The attribute defaultValue is the counterpart of prior probabilities for continuous fields. Usually the value is the mean of the target values in the training data.

The attribute priorProbability is used only if the optype of the field is categorical or ordinal. The attribute defaultValue is used only if the optype of the field is continuous.

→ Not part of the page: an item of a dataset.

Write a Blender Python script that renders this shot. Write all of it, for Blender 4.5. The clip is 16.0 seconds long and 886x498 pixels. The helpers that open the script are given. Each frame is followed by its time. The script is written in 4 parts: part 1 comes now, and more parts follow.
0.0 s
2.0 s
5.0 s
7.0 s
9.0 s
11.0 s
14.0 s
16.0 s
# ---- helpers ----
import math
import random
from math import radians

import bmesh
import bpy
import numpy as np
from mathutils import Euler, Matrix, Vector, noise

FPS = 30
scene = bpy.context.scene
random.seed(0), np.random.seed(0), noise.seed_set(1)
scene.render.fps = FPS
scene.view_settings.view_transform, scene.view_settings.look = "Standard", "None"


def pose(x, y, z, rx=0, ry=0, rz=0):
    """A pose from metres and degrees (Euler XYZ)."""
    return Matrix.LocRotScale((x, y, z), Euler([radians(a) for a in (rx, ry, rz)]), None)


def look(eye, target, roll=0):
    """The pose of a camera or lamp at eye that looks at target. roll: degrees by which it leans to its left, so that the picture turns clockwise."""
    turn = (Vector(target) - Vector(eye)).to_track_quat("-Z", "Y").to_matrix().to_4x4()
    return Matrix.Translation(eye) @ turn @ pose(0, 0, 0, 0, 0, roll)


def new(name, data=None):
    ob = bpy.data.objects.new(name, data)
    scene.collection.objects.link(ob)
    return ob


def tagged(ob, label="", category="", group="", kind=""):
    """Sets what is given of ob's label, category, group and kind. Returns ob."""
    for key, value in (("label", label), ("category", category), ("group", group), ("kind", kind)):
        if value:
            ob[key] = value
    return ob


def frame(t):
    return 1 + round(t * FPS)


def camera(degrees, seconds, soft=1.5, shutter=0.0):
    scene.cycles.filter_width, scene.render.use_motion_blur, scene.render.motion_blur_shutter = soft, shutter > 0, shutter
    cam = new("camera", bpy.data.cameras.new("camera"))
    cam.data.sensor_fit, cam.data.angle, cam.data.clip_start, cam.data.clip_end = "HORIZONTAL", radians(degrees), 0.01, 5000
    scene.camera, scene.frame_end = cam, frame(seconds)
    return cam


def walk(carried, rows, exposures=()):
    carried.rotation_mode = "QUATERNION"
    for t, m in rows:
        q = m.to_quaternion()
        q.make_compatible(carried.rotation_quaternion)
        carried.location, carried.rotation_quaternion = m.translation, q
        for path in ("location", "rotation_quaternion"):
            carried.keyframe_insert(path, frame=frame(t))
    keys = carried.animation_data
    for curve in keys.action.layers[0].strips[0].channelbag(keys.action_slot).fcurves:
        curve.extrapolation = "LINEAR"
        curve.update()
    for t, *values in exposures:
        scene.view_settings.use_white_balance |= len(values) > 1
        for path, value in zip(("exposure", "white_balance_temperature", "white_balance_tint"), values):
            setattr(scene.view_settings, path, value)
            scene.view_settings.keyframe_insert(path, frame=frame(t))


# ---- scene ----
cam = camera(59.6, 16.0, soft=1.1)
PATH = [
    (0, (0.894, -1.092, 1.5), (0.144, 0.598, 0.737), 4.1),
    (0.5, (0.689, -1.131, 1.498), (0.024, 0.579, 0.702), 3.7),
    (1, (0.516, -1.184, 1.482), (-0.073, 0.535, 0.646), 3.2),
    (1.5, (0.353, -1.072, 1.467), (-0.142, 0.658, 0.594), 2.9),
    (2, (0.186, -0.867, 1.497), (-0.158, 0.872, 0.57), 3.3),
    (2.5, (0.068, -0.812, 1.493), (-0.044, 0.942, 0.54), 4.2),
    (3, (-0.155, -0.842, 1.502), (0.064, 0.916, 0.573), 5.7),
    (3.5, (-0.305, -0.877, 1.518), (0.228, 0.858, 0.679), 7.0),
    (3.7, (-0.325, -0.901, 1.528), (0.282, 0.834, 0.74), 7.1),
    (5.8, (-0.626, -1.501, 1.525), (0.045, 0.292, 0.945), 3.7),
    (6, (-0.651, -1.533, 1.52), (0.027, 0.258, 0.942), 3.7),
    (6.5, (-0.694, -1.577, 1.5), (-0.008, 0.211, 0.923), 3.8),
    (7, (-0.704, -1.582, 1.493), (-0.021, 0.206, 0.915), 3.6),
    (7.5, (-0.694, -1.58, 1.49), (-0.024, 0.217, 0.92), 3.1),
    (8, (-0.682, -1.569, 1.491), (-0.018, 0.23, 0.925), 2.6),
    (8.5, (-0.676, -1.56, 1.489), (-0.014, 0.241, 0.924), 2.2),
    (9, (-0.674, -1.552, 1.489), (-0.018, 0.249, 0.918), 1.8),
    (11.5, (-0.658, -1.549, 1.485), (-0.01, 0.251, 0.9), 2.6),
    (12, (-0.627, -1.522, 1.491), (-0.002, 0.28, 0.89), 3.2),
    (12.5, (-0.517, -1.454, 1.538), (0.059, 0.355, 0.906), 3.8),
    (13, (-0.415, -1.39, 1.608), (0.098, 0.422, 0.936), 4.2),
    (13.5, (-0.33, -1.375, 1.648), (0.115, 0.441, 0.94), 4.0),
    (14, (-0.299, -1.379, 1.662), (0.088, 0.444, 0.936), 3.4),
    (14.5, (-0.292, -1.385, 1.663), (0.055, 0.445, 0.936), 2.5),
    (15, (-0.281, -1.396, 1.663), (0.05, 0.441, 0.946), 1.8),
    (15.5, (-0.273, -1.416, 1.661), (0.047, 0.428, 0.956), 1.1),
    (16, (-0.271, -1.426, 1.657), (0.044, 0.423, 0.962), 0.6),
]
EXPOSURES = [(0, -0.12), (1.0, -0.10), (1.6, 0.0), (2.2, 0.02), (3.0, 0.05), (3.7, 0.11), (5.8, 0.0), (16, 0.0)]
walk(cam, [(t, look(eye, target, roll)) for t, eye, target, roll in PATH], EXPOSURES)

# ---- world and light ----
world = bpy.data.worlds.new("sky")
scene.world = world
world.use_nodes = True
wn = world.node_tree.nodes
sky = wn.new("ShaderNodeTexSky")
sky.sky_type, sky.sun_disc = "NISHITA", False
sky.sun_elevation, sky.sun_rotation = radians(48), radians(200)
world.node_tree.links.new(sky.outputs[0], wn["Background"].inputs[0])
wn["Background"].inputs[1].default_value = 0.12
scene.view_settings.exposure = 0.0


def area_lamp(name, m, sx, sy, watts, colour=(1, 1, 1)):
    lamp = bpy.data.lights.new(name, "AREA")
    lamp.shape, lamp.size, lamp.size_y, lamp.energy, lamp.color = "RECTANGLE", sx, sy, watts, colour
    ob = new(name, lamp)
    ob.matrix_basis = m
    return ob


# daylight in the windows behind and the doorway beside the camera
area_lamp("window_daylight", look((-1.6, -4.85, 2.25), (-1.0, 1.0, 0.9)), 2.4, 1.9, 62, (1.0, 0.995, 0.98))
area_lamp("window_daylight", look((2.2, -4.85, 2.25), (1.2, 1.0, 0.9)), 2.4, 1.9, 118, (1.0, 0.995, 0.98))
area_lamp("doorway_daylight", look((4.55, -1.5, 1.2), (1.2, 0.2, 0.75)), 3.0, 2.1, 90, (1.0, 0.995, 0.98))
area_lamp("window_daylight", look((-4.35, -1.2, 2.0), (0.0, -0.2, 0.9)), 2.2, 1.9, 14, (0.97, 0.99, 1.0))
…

Note that the Schema allows multiple target fields. It depends on the kind of the model whether prediction of multiple fields is supported.

Further notes:

The definition of targets may depend on derived fields in the model. So it makes sense to specify them after the derived fields right before the definition of RegressionTable, Node, etc.
The target categories may be different from the values that appear in the original training data. The predicted values may be normalized or they may be produced by user-defined format functions.
The definition of target categories can be different from a list of valid values in the data dictionary. And the same field can have different target specifications in different models. e.g., prior probabilities may be different.

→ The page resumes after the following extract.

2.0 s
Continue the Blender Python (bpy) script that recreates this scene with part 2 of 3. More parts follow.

Target fields are usually declared with usageType="predicted" in MiningField. The definition of predicted fields in the MiningSchema is not required and it does not have an impact on the scoring results. But it is very useful because it gives a user a first hint about the detailed results that can be computed by the model.

The list of target values within a target field is similar to the list of valid values in a DataField. However, the DataField defines the values that are allowed as input to the model, while the target values describes properties of the predicted values in a mining result. The default probabilities and the default value do not necessarily describes statistical properties of a target field as found in the training data. For example, the defaultValue can be the mean of the actual values in the training data but it could also be the median or any other value that was chosen during training. The same goes for the default probabilities. They are usually the 'prior' probabilities of respective values in the training data. But they can also be any other adjusted probability.